The first of these is the inspirational creation of rites or rituals. As a general rule, pagans are unable to simply do the same rituals, at least privately, year after year. People either want to explore the facets of the rituals they have received or simply try different ideas out. Many traditions of practice have longstanding rituals (made up at least the year you joined up) but people constantly tweak or fiddle with them, either trying to find a more effective version for themselves or one that is simply more interesting, more fun, or less pedantic (fill in your own idea here). Simply put, this is generally encouraged. No one is really going to look on with horror if someone re-writes a common or core ritual, especially if they don't suggest jettisoning the cherished previous version. In one of the Wiccan traditions with which I was associated, as long as you passed down the Book of Shadows (BOS) as written, you could experiment or change things as you wanted, perhaps eventually adding to the BOS over time (but never removing content). Your requirement was to pass on what you had received but not only that. There was a strong ideal that none of these things were set in stone and a sense of playfulness and experimentation in one's spirituality. We were not dour folks who had received the Mass as written over 1,000 years ago and needing a worldwide convention to discuss if, pretty please, we might do it in a language that we now spoke. Screw that, I'm changing the quarter invocations tonight!
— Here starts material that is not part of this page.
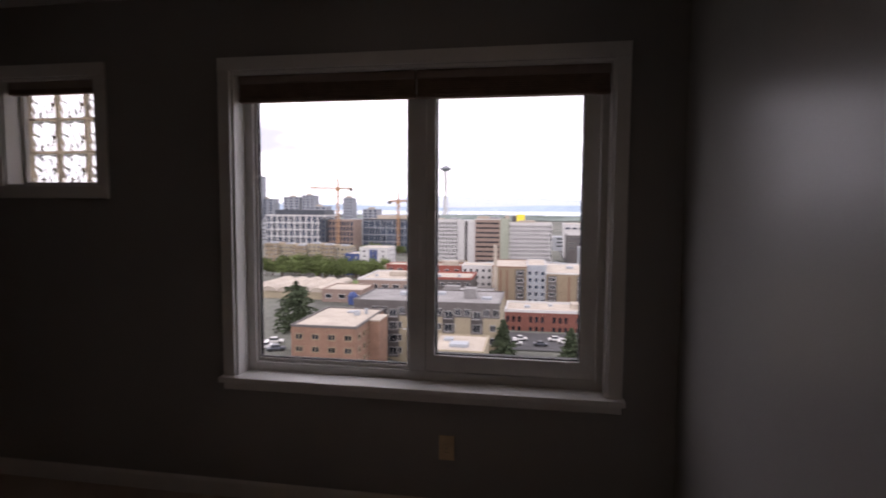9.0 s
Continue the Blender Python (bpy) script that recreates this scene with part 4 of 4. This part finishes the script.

This dovetails neatly into the last item on my list, exploration and creation of one's own personal spirituality. The paganism that I lived and breathed was a known (or often unknown) construct of many many hands. Your hands were expected to add to the building of the edifice (or even the tearing of it down for a new one). Any received wisdom was received by you, as a priest or priestess (once you knew what you were doing) from the universe / the Earth / the Goddess / the God / the many godS / the powers of the universe / your own hindquarters. You were expected to explore and change things. If you weren't, you hadn't been paying attention to things. The last thing almost anyone wanted was to simply join up and receive the wisdom of the ages, never to be changed, has handed down by a High Priestess or Priest (or other authority figure) never to be changed. The sense of play and improvisation as part of the discovery of one's spirituality was (and is) essential to the practice of living as a pagan.
Now, obviously, there are so many exceptions to this that I'm painting an impressionistic painting drawing from the preferred versions and memories of my own past but I think the sense of what I'm saying is accurate. (Pay not attention to all of the Asatru yelling about not being Wiccan in the back row.) This is my reflection on my lived experience of being a pagan, what I still see when I go to PantheaCon on occasion, or in talking to my various pagan friends. Within this overall community, there are much stricter groups who are very determined to do things one particular way or following one particular prophet (cough Crowley cough) but people also often vote with their feet and move around quite a bit. I did and I was not especially a dilettante (nor was I especially stalwart in staying in any one place).
I'll end this here as "Part One" and go on to contrast this with my experience of Buddhism tomorrow or another day soon. I will say, in many if not most ways, the experience of Buddhism in America is very much the antithesis of what I mention above.